China’s Tencent Holdings has signed a memorandum of understanding with the Hong Kong Science and Technology Park (HKSTP) in a move to speed up the deployment of financial technology in the city. Currently, one in every seven tenants in HKSTP operate in the fintech space, according to the science park.
Tencent will provide its technology expertise in areas including payment systems, electronic wallets, data security, the blockchain, artificial intelligence, and the internet of things. HKSTP will serve as an incubator for Tencent’s new projects. The two entities will also explore investment opportunities, as well as establish a talent development programme and a joint incubation programme. These moves are all aimed at fintech research and development.
This collaboration is an important step for Tencent as it move further into developing enterprise solutions. Locally, the Hong Kong government is also attempting to diversify its economy, which places an outsized focus on finance and real estate.

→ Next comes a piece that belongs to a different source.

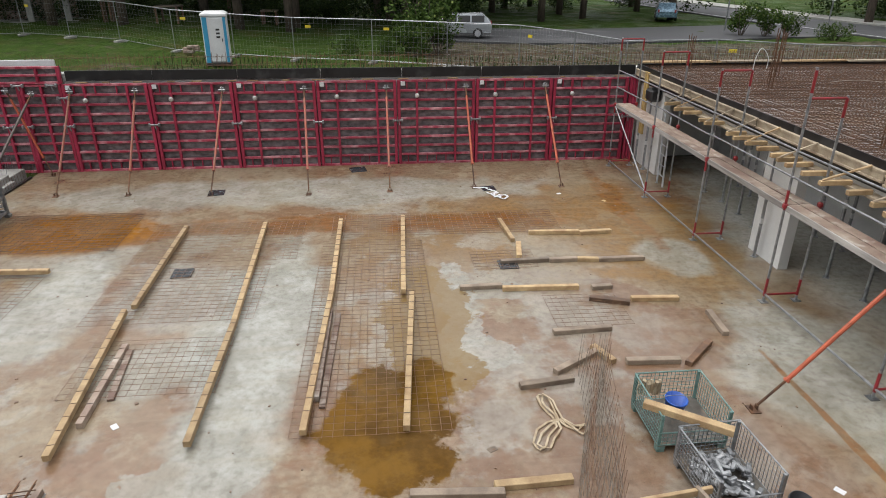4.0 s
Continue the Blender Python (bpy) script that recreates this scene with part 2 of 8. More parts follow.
def at_pose(x, y, z=0.0, rz=0.0):
    return pose(x, y, z, 0, 0, math.degrees(rz))


def smooth01(a):
    a = min(max(a, 0.0), 1.0)
    return a * a * (3 - 2 * a)


def rnd(a, b):
    return random.uniform(a, b)


# ---------- ground ----------
YARD = 0.2


def upper_z(x, y):
    """Level of the ground round the site."""
    z = 1.45 - 0.2 * smooth01((x - 5) / 15)
    z += (1.95 - z) * smooth01((-x - 2) / 14)
    z += 0.95 * smooth01((-x - 36) / 9)
    z += 0.8 * smooth01((-y - 23) / 6) * smooth01((x + 16) / 4)
    return z + 1.5 * smooth01((-y - 26) / 8) * smooth01((-x - 12) / 5) * smooth01((x + 46) / 8)


LOW = [(18.7, 21.0), (-16.8, 21.3), (-17.2, 15.5), (-15.8, 11.0), (-22.0, 7.5), (-30.3, 10.5), (-36.0, 9.5), (-40.0, 3.0), (-44.0, -7.0), (-42.0, -32.0),
       (-24.0, -26.5), (-13.0, -25.6), (18.7, -25.6)]


def outside(x, y):
    """Distance outside the low ground's outline, 0 inside."""
    inside, best = False, 1e9
    for i in range(len(LOW)):
        (ax, ay), (bx, by) = LOW[i], LOW[(i + 1) % len(LOW)]
        if (ay > y) != (by > y) and x < (bx - ax) * (y - ay) / (by - ay) + ax:
            inside = not inside
        dx, dy = bx - ax, by - ay
        t = min(max(((x - ax) * dx + (y - ay) * dy) / (dx * dx + dy * dy), 0), 1)
        best = min(best, math.hypot(x - ax - t * dx, y - ay - t * dy))
    return 0.0 if inside else best


def run_out(x, y):
    """How far the bank takes to rise."""
    if x > -13.5:
        return 0.5
    return 3.5


def back_y(x):
    """Rear edge of the south wing."""
    return -24.7 + 0.302 * (x + 11.6) if x < 6.3 else -19.3 + 0.52 * (x - 6.3)


def cut_line(x, y):
    """Distance into the pit beside the formwork, across its slanting rim."""
    return 0.796 * (x + 17.7) + 0.605 * (y - 21.5)


def ramp_z(x, y):
    """The gravel ramp that climbs north from the yard."""
    k = smooth01((x + 19) / 4)
    y0, y1 = 8.0 + 3.5 * k, 19.0 - 2.0 * k
    top = upper_z(x, y) + 0.1
    return YARD + (top - YARD) * smooth01((y - y0) / (y1 - y0))


def ground_z(x, y):
    if x > -12.4 and y < back_y(x) - 0.8:
        return upper_z(x, y) + 0.06 * noise.noise((x * 0.9, y * 0.9, 1.0))
    if -10.75 < x < 18.7 and -25.6 < y < 20.95:
        return -0.15
    d = outside(x, y)
    if x > -10.75 and y > 15:
        z = upper_z(x, y)
    else:
        bank = YARD + (upper_z(x, y) + 0.1 - YARD) * smooth01(d / run_out(x, y)) if d > 0 else YARD
        if y > 5:
            w = smooth01((x + 33.0) / 3.0)
            bank = bank * (1 - w) + ramp_z(x, y) * w
        pit = smooth01((cut_line(x, y) + 1.2) / 1.8) * smooth01((21.6 - y) / 0.8) * smooth01((y - 13.4) / 1.2) if x < -10.6 else 0.0
        z = bank * (1 - pit) - 0.25 * pit
    z += 0.05 * noise.noise((x * 0.6, y * 0.6, 3.0)) + 0.02 * noise.noise((x * 2.1, y * 2.1, 7.0))
    if d > 0.1:
        z += min(d, 2) * 0.06 * noise.noise((x * 0.9, y * 0.9, 1.0))
    return z


def axis(lo, hi, step, far):
    a = [lo + step * i for i in range(int((hi - lo) / step) + 1)]
    s, out = step, []
    p = a[-1]
    while p < far:
        s *= 1.5
        p += s
        out.append(p)
    s, pre, p = step, [], a[0]
    while p > -far:
        s *= 1.5
        p -= s
        pre.append(p)
    return pre[::-1] + a + out


gx, gy = axis(-50, 40, 0.5, 1500), axis(-50, 50, 0.5, 1500)
gx = sorted({round(v, 3) for v in gx} | {round(-19.4 + 0.17 * i, 3) for i in range(52)})
gy = sorted({round(v, 3) for v in gy} | {round(13.1 + 0.17 * i, 3) for i in range(54)})
gv = [(x, y, ground_z(x, y) if abs(x) < 90 and abs(y) < 90 else upper_z(x, y)) for y in gy for x in gx]
nx = len(gx)
gf = [(j * nx + i, j * nx + i + 1, (j + 1) * nx + i + 1, (j + 1) * nx + i) for j in range(len(gy) - 1) for i in range(nx - 1)]


def nodes_of(name):
    m = bpy.data.materials.new(name)
    m.use_nodes = True
    n, l = m.node_tree.nodes, m.node_tree.links
    b = n["Principled BSDF"]
    co = n.new("ShaderNodeTexCoord").outputs["Object"]

    def cloud(s, detail=6.0, rough=0.55, vec=None, seed=0.0):
        t = n.new("ShaderNodeTexNoise")
        t.noise_dimensions = "4D"
        t.inputs["Scale"].default_value, t.inputs["Detail"].default_value, t.inputs["Roughness"].default_value = s, detail, rough
        t.inputs["W"].default_value = seed
        l.new(vec if vec is not None else co, t.inputs["Vector"])
        return t.outputs["Fac"]

    def ramp(f, a, z, lo=0.0, hi=1.0):
        r = n.new("ShaderNodeMapRange")
        r.interpolation_type = "SMOOTHSTEP"
        for k, v in (("From Min", a), ("From Max", z), ("To Min", lo), ("To Max", hi)):
            r.inputs[k].default_value = v
        l.new(f, r.inputs["Value"])
        return r.outputs[0]

    def mix(f, a, z, kind="MIX"):
        x = n.new("ShaderNodeMix")
        x.data_type, x.blend_type = "RGBA", kind
        for sock, v in ((x.inputs[0], f), (x.inputs[6], a), (x.inputs[7], z)):
            if isinstance(v, bpy.types.NodeSocket):
                l.new(v, sock)
            elif isinstance(v, tuple):
                sock.default_value = (*v, 1)
            else:
                sock.default_value = v
        return x.outputs[2]

    def calc(op, a, z=0.0):
        x = n.new("ShaderNodeMath")
        x.operation = op
        for sock, v in ((x.inputs[0], a), (x.inputs[1], z)):
            if isinstance(v, bpy.types.NodeSocket):
                l.new(v, sock)
            else:
                sock.default_value = v
        return x.outputs[0]

    def spot(x, y, rx, ry, wobble=0.6, s=0.9, seed=0.0):
        """A stain with an uneven rim round (x, y)."""
        mp = n.new("ShaderNodeMapping")
        mp.vector_type = "POINT"
        mp.inputs["Location"].default_value = (-x / rx, -y / ry, 0)
        mp.inputs["Scale"].default_value = (1 / rx, 1 / ry, 0)
        l.new(co, mp.inputs[0])
        d = n.new("ShaderNodeVectorMath")
        d.operation = "LENGTH"
        l.new(mp.outputs[0], d.inputs[0])
        e = calc("ADD", d.outputs["Value"], calc("MULTIPLY", calc("SUBTRACT", cloud(s, seed=seed), 0.5), wobble * 3))
        return ramp(e, 1.15, 0.75)

    def relief(h, strength, dist):
        bp = n.new("ShaderNodeBump")
        bp.inputs["Strength"].default_value, bp.inputs["Distance"].default_value = strength, dist
        l.new(h, bp.inputs["Height"])
        l.new(bp.outputs[0], b.inputs["Normal"])

    return m, n, l, b, co, cloud, ramp, mix, calc, spot, relief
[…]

In October 2018, Hong Kong’s government allocated HKD 28 billion (US$3.57 billion) to boost the city’s innovation and technology scene.

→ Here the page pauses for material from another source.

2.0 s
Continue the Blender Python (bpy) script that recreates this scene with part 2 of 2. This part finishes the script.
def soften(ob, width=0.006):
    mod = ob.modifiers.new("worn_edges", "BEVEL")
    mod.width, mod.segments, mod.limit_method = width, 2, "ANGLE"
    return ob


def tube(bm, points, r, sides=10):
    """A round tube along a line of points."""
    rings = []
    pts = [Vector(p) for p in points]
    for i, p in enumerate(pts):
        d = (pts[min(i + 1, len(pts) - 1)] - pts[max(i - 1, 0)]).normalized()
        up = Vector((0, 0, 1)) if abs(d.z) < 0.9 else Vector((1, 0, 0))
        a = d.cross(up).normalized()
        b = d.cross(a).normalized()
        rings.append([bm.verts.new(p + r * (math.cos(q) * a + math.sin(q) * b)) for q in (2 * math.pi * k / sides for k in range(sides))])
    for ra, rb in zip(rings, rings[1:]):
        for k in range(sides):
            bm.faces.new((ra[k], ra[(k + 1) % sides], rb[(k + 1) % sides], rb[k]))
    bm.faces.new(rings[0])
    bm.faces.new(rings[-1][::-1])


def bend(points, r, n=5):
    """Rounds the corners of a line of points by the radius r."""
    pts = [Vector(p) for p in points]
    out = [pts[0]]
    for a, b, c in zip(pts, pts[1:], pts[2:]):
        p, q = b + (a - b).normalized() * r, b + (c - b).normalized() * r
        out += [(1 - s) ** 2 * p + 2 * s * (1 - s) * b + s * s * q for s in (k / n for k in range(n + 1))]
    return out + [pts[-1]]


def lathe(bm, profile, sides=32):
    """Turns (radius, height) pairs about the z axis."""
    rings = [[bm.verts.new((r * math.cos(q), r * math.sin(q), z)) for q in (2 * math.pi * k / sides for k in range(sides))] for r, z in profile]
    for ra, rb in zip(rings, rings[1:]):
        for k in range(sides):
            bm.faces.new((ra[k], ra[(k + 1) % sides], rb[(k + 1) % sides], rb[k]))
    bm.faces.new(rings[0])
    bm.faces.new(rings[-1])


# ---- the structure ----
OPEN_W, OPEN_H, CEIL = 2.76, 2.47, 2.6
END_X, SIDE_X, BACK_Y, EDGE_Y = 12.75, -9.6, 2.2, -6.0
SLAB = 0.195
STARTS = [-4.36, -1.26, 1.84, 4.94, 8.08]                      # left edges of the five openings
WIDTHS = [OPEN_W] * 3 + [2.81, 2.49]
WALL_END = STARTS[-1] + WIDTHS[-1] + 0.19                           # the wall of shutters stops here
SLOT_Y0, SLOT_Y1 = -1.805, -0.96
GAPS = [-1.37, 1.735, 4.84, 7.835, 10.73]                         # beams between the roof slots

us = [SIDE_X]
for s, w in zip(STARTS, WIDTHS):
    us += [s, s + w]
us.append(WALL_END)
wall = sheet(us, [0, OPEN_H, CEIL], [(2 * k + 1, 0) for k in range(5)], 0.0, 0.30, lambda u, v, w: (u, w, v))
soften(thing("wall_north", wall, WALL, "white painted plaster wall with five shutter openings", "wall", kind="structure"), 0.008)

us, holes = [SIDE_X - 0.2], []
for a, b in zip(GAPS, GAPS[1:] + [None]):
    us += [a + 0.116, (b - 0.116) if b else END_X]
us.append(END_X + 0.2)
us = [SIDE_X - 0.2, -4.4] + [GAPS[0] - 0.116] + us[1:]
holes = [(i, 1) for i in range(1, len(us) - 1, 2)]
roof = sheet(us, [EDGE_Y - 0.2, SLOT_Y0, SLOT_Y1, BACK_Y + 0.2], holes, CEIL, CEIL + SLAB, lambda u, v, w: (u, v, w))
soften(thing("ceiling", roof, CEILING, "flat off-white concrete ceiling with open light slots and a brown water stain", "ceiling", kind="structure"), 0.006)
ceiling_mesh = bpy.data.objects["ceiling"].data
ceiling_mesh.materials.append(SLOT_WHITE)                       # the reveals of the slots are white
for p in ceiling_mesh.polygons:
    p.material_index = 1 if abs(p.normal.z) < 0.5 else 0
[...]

That official push came as nearby Singapore is also in a race to bolster its fintech players. The Asia Pacific region’s fintech industry is will reach US$72 billion by 2020, according to Frost & Sullivan.
The common belief is that Hong Kong has a firmer foot as Asia’s main financial centre, but it is Singapore that is ahead in innovation and developing new services.

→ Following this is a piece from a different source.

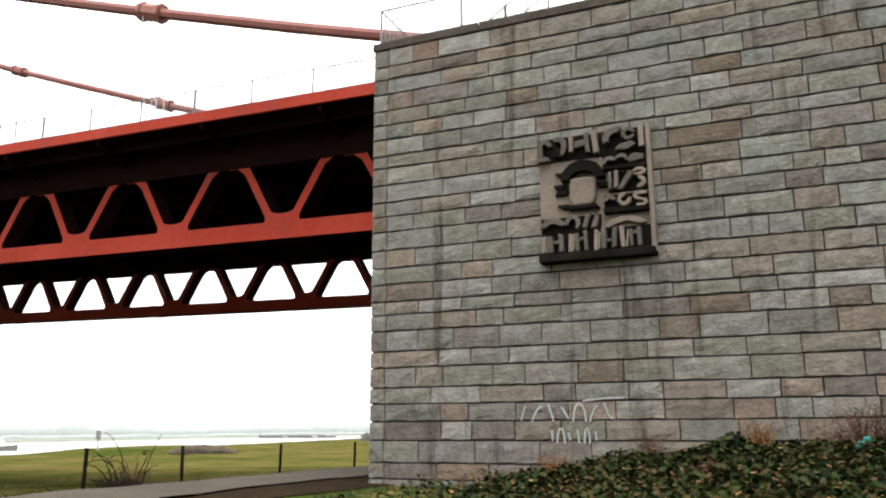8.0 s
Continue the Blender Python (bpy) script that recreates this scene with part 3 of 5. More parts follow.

In recent years, Hong Kong firms have faced tougher regulatory hurdles than their counterparts in Singapore. For instance, early-stage e-wallet startups in Singapore do not require a license to offer their services, while similar business in Hong Kong do need an operating license issued by regulators, and have to comply with strict rules that govern their accounts. According to private equity firm tryb, Hong Kong only had fewer than 100 fintech firms in mid-2016, despite attracting close to US$300 million in fintech funding. Yet as of 2018, that number has more than tripled.
Last year, the Hong Kong Monetary Authority placed the city’s fintech agenda at the heart of its new initiatives. A total of HK$500 million (US$64 million) had been allocated for a five-year push to support the development of new technology in Hong Kong’s financial services. Some of the agreements that were inked in the first half of 2018 include projects to develop a cross-border trade finance system and fintech research projects.
Tencent’s partnership might just be what Hong Kong needs to become the heart of Asia’s fintech scene.